UNMISS in an effort to ensure peacebuilding IN Rumbek community organized a two-day dialogue organized jointly by the United Nation Mission in South Sudan (UNMISS) and the Ministry for Peacebuilding in Rumbek recently concluded in Wulu county.
South Sudan has been wracked by years of political, interethnic, and intercommunal violence exacerbated by border and oil revenue disputes with Sudan.
Following the 2011 signature of the Comprehensive Peace Agreement that gave the country its independence from Sudan, the predominantly north-south conflict has given way to a pattern of internal violence.
Since December 2013, the country has experienced an intermittent civil war waged between President Salva Kiir’s government and the SPLA on one side, and the rebel forces of the SPLM-IO, led by former Vice President Riek Machar, on the other hand.
A 2015 peace agreement has failed to prevent outbreaks of ethnic and political violence and the conflict has continued despite international support for state-building and peacekeeping – including the 12,000-strong UNMISS force, deployed since 2011.
Various factions had signed what was supposed to be a permanent ceasefire on December 21, 2017, in an effort to revive the 2015 peace agreement; however, the ceasefire was violated three days later. However in 2018, a Revitalized Peace agreement was signed between the rival leaders that saw Dr. Riek Machar appointed First Vice President
The main aim of the dialogue was to bring together the communities residing in Barghel, Wulu county, and Agangerial, Cuiebet county, and enable discussions between them to reduce instances of intercommunal conflict and enhance peaceful coexistence.
For the past five years, tensions between residents of both counties have remained high and often resulted in clashes that resulted in loss of lives, destruction of property and displacement.
The event was attended by the county commissioners of both Wulu and Cuiebet and brought together youth groups, women’s representatives, community leaders and elders to find solutions to ending the internecine strife.
Speaking at the event, Jimma Dafalla Rajaf, County Commissioner, Wulu, encouraged both communities to resolve disputes amicably and create an environment that encourages displaced people to return to their original settlements.

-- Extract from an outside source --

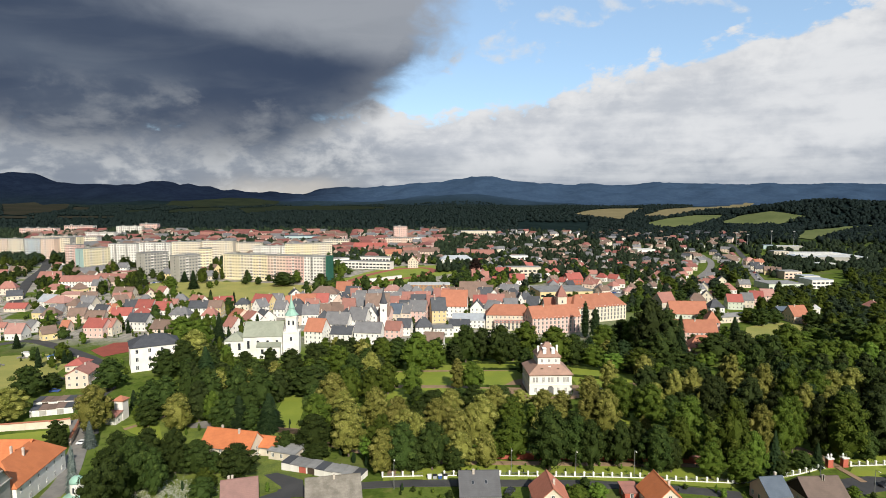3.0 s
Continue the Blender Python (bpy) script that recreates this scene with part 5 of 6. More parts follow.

The cost of intercommunal conflict is borne by innocent people women, young children and men, Commissioner Rajaf. If you want your children to have the opportunity to build a better future for themselves, you will have to shoulder individual responsibilities and work together to usher in a more harmonious environment for them to grow up and complete their education.”
Also I attendance was Isaiah Akol Mathiang, County Commissioner who further echoed the there is nothing positive that emerges out of conflict. It only prolongs the suffering of communities. So, I urge all of you to embrace peace, dialogue and resolve to build social cohesion in Barghel from the ground up. Once there is peace, you will all be able to cultivate your farms and usher in an era of prosperity and stability for everybody.”
During the dialogue, Abraham Makon, a community representative, stressed that residents of both counties have already made steps to reconcile their differences and put aside the scars of the past.
He said they are grateful to the state government and UNMISS for their efforts in improving the overall security situation in our areas which has greatly improved our ability to move freely and boost our livelihoods through small trade. he averred.
Additionally, Abraham said that despite the unprecedented times, they understand the valuable currency that is durable peace and are making efforts to resolve all misunderstandings between the two communities.
Safety, stability and respect for the rule of law is something that every community member has a duty to contribute to. While attending the dialogue, all people were encouraged to work with authorities to ensure that criminals and to reduce its occurrence in the first place.
The two-day forum ended with recommendations for free movement of people, sharing of resources, formation of special courts for speedy justice and joint efforts to reduce criminality.